Рассказать в одном предложении не получится: проще посмотреть сайт mariaschildren.ru. Мария — профессиональный художник, но вот уже много лет она занимается в основном этим проектом. «Дети Марии» — вообще не художественная школа, рисование — лишь один из способов вовлечь детей в творческое общение. Студия обросла многими замечательными людьми, которые занимаются с детьми и музыкой, и иностранными языками, и театром… Мы учим детей разному, даже жонглировать, потому что это очень полезно, когда мы все вместе идем в больницу или детский дом. В студии жонглируют очень многие, был год, когда все как сумасшедшие увлеклись этим, заразили друг друга и научились жонглировать чуть ли не все вместе.
Мы пытаемся пробудить творческий интерес — но это только одна часть истории. А вторая — дать ребенку друзей. Они же уходят, вырастают из студии, а друзья остаются. И старшие — наши волонтеры, и ровесники — с которыми были в студии. И многие потом приходят к нам, уже со следующим поколением занимаются.
Когда приезжают клоуны Пэтча Адамса, вы надеваете нос на резинке, раскрашиваете лицо и выступаете вместе с ними.

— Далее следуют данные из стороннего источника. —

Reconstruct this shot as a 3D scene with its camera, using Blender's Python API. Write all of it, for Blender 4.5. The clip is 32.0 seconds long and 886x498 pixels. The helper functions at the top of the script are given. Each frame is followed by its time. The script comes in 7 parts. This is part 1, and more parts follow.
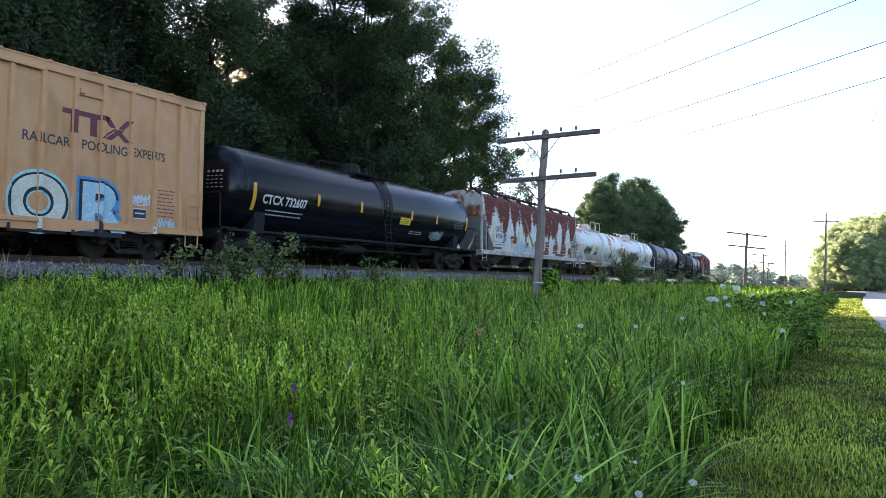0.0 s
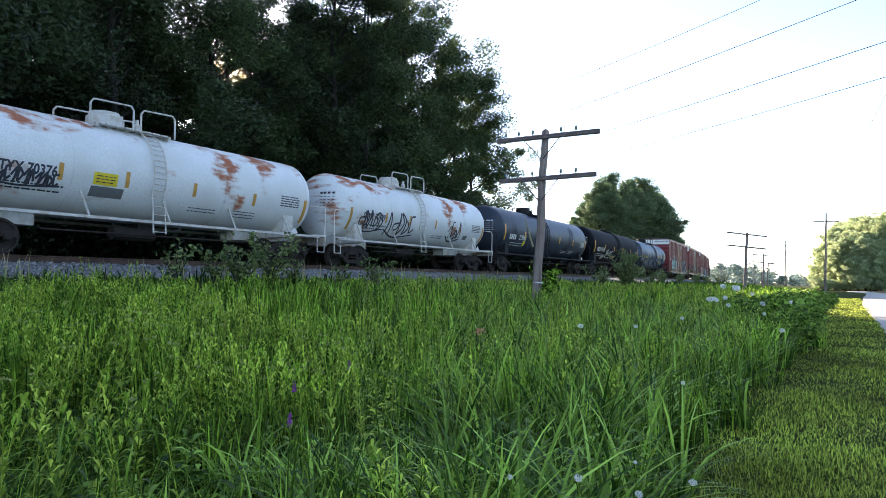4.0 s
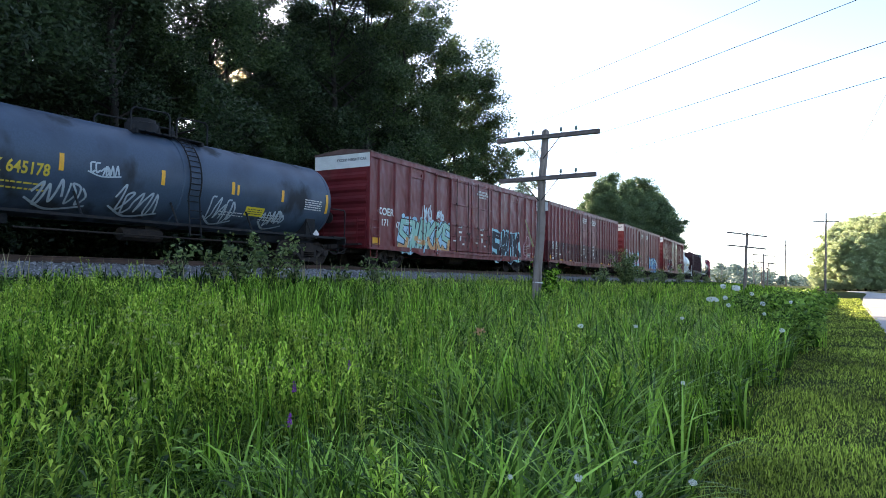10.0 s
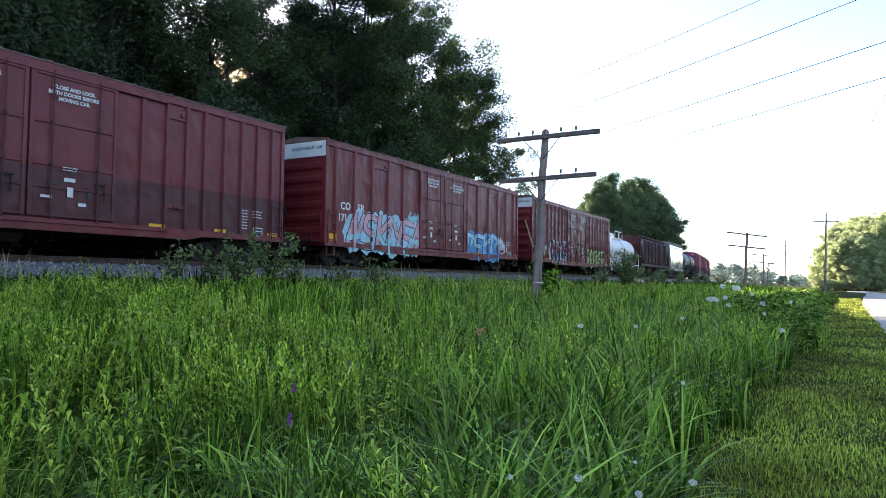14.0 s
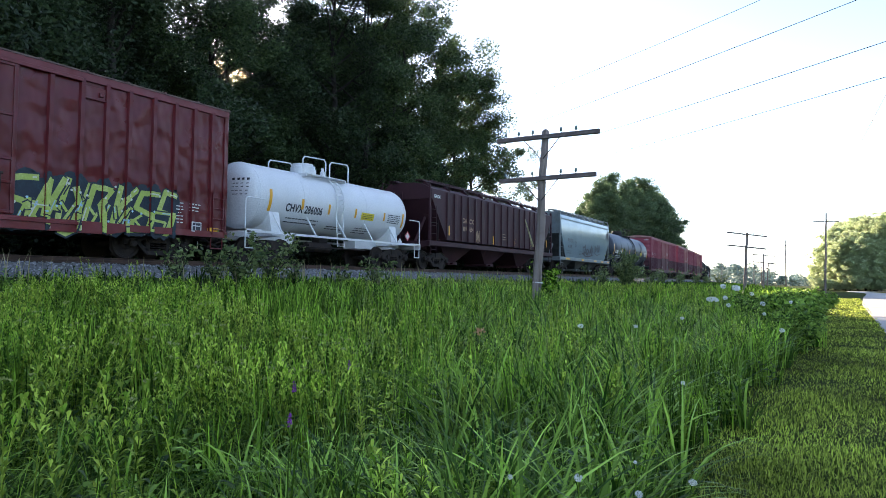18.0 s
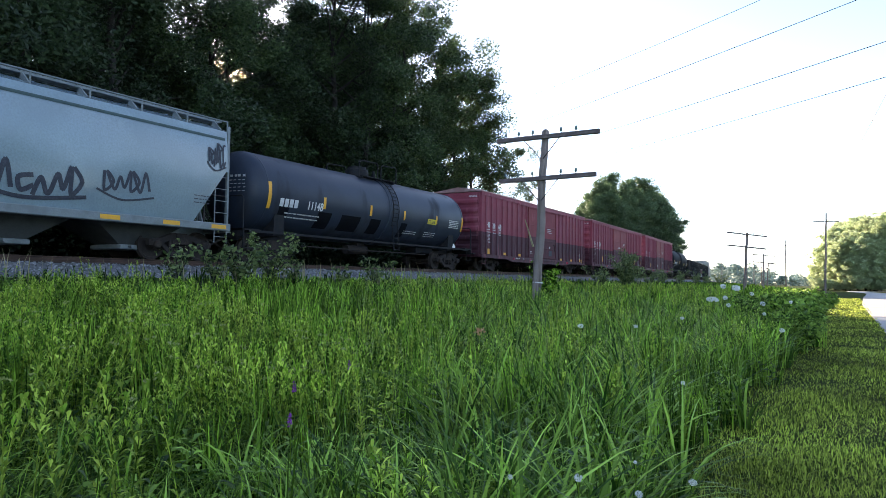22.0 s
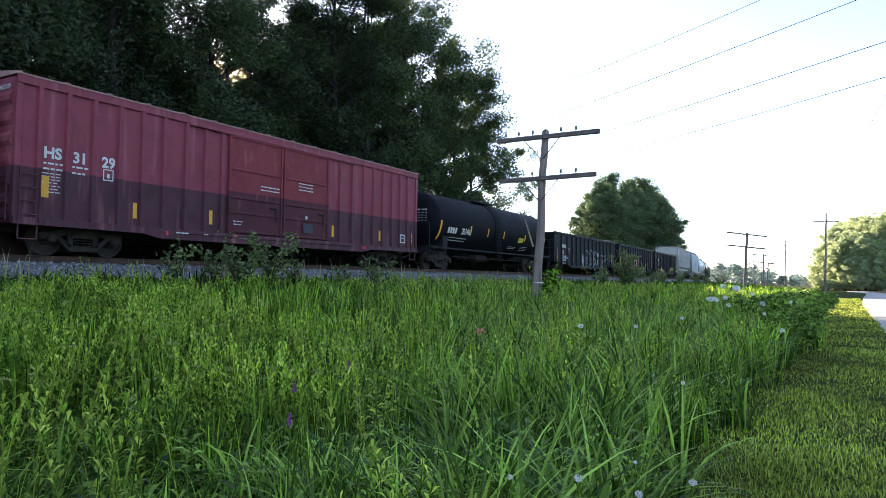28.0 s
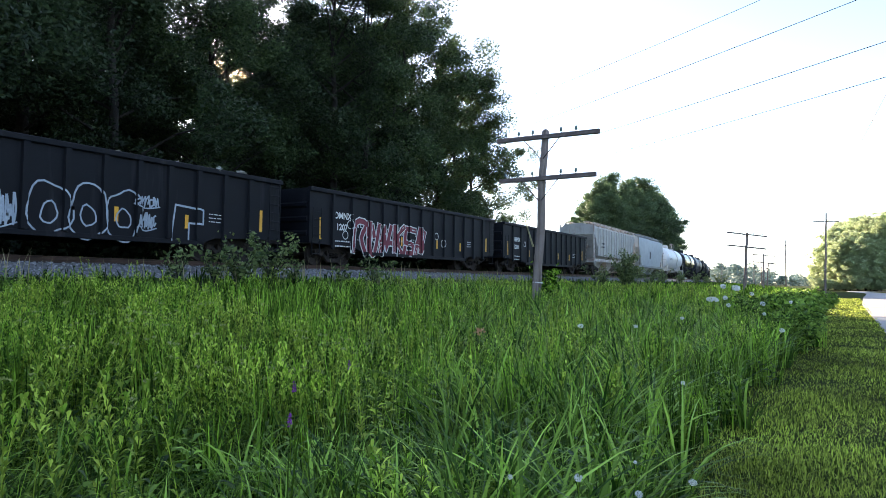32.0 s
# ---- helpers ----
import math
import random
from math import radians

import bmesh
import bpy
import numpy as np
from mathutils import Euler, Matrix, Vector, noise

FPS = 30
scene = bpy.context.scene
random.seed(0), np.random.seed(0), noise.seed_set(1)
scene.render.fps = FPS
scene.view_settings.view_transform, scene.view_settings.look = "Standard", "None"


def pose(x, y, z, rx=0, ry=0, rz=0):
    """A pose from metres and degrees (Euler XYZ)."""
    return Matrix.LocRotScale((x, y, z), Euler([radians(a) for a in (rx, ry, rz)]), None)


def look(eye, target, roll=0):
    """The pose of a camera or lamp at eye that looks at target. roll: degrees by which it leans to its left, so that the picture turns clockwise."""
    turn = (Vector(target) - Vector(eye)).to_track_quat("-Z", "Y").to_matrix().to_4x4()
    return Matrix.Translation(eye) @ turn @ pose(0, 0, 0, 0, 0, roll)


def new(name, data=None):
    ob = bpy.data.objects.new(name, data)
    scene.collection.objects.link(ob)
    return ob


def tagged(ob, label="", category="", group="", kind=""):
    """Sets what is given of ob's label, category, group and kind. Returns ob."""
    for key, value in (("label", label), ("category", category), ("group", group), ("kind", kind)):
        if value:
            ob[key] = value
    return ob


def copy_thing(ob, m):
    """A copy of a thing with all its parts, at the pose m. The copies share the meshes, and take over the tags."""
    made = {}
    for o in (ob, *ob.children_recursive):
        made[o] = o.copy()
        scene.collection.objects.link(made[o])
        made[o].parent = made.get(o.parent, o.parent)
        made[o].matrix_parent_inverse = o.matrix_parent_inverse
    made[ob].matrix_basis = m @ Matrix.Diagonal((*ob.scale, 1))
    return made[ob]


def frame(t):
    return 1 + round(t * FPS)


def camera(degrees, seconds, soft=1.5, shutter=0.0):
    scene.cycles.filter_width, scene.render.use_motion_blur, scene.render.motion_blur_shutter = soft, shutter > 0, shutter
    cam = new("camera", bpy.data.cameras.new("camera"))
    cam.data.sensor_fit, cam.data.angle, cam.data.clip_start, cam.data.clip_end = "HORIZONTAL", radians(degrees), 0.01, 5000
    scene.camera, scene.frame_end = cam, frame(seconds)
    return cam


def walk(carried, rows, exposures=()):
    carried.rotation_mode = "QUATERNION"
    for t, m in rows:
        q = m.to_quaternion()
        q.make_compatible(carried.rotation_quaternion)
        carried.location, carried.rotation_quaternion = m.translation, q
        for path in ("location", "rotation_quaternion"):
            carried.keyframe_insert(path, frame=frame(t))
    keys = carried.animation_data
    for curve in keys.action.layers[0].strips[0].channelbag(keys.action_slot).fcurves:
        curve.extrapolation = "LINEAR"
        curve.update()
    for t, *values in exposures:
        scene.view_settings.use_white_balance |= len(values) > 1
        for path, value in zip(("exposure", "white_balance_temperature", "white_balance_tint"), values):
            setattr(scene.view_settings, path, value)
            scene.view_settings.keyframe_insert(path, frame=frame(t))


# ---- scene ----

Моя тяга к любительскому театру из семьи, главным образом от мамы и бабушки. Я актерствую с детства. Я и сам придумываю иногда, и с охотой присоединяюсь к готовому. То есть если бы рядом играли Шекспира и меня приняли, я и Шекспира играл бы. Но тут оказались клоуны, очень хорошо — я получаю удовольствие, и детям интересно.
Как вы соизмеряете объемы вашей благотворительности с вашими возможностями?
Возможности появились не так уж давно. Еще десять лет назад мы жили в пригороде. В маленькой квартире. И первую одежду я купил себе в 2001 году. А до этого все носил из посылок, из той самой гуманитарной помощи, точнее от наших друзей. Семья была большая, а получал я столько, сколько любой программист тогда. И, поверьте, желания что-нибудь купить себе не было.
Но при этом было ощущение богатства, ведь человек богат настолько, насколько чувствует себя богатым. Вот у меня была возможность купить ребенку шоколадную пасту, которая прежде была ему недоступна,— и это делало меня богатым. В этом смысле мы все уже богаты, если можем позволить себе такое чувство богатства. И не важно, сколько ты даешь, раз делишься — значит, богатый. Я не чувствую, что стал богаче, хотя у меня, конечно, есть приличная одежда и летаю бизнес-классом. Впрочем, других атрибутов богатства мне не нужно, машина, например, у меня вполне скромная, вожу сам. Потому что я уверен — мне не прибавится богатства от дорогой машины с шофером. А вот если я что-нибудь еще детям дам, почувствую себя богаче. И в этом смысле я уж скорее стал беднее, чем был, меньше стало времени, которым я могу поделиться. Хотя недавно поехали с ребятами из «Яндекса» в детдом в Калужской области. Устроили там настоящий праздник, провели там два дня, и все были счастливы — и дети, и мы.
Деньги сами по себе не конвертируются в благотворительность. Нельзя просто стать на углу и раздавать деньги — это бессмысленно. Если не создашь работающий механизм благотворительности, ничего не добьешься. Нужна действующая структура, стратегия, технология. Это все работа. Кое-что нам удается сделать: за последние три-четыре года было несколько масштабных проектов, в которых я и лично участвовал, и помог осуществить. Поездки с выставками и театральными постановками в Германию, Францию, Италию, Великобританию, выставка в Белом доме США, образовательные программы для преподавателей интернатов в Израиле и США. Конечно же летние лагеря и поездки в Беслан.
Благотворительность всегда была рядом с религиозностью, во всяком случае, такова традиция.
Это глубокая штука… Я ощущаю это на уровне «правильно-неправильно», а критерии… думаю, что заложены матерью. Просто возникает чувство, что ты правильно действуешь. Я не религиозный человек, но думаю, что если поступаешь правильно, награда будет. А что такое «правильно»? Правильно поступать не так уж трудно — надо просто поставить себя на место другого человека, почувствовать то, что он чувствует. И сделать это надо быстро, сразу, мгновенно. Почувствуешь — и поступишь правильно.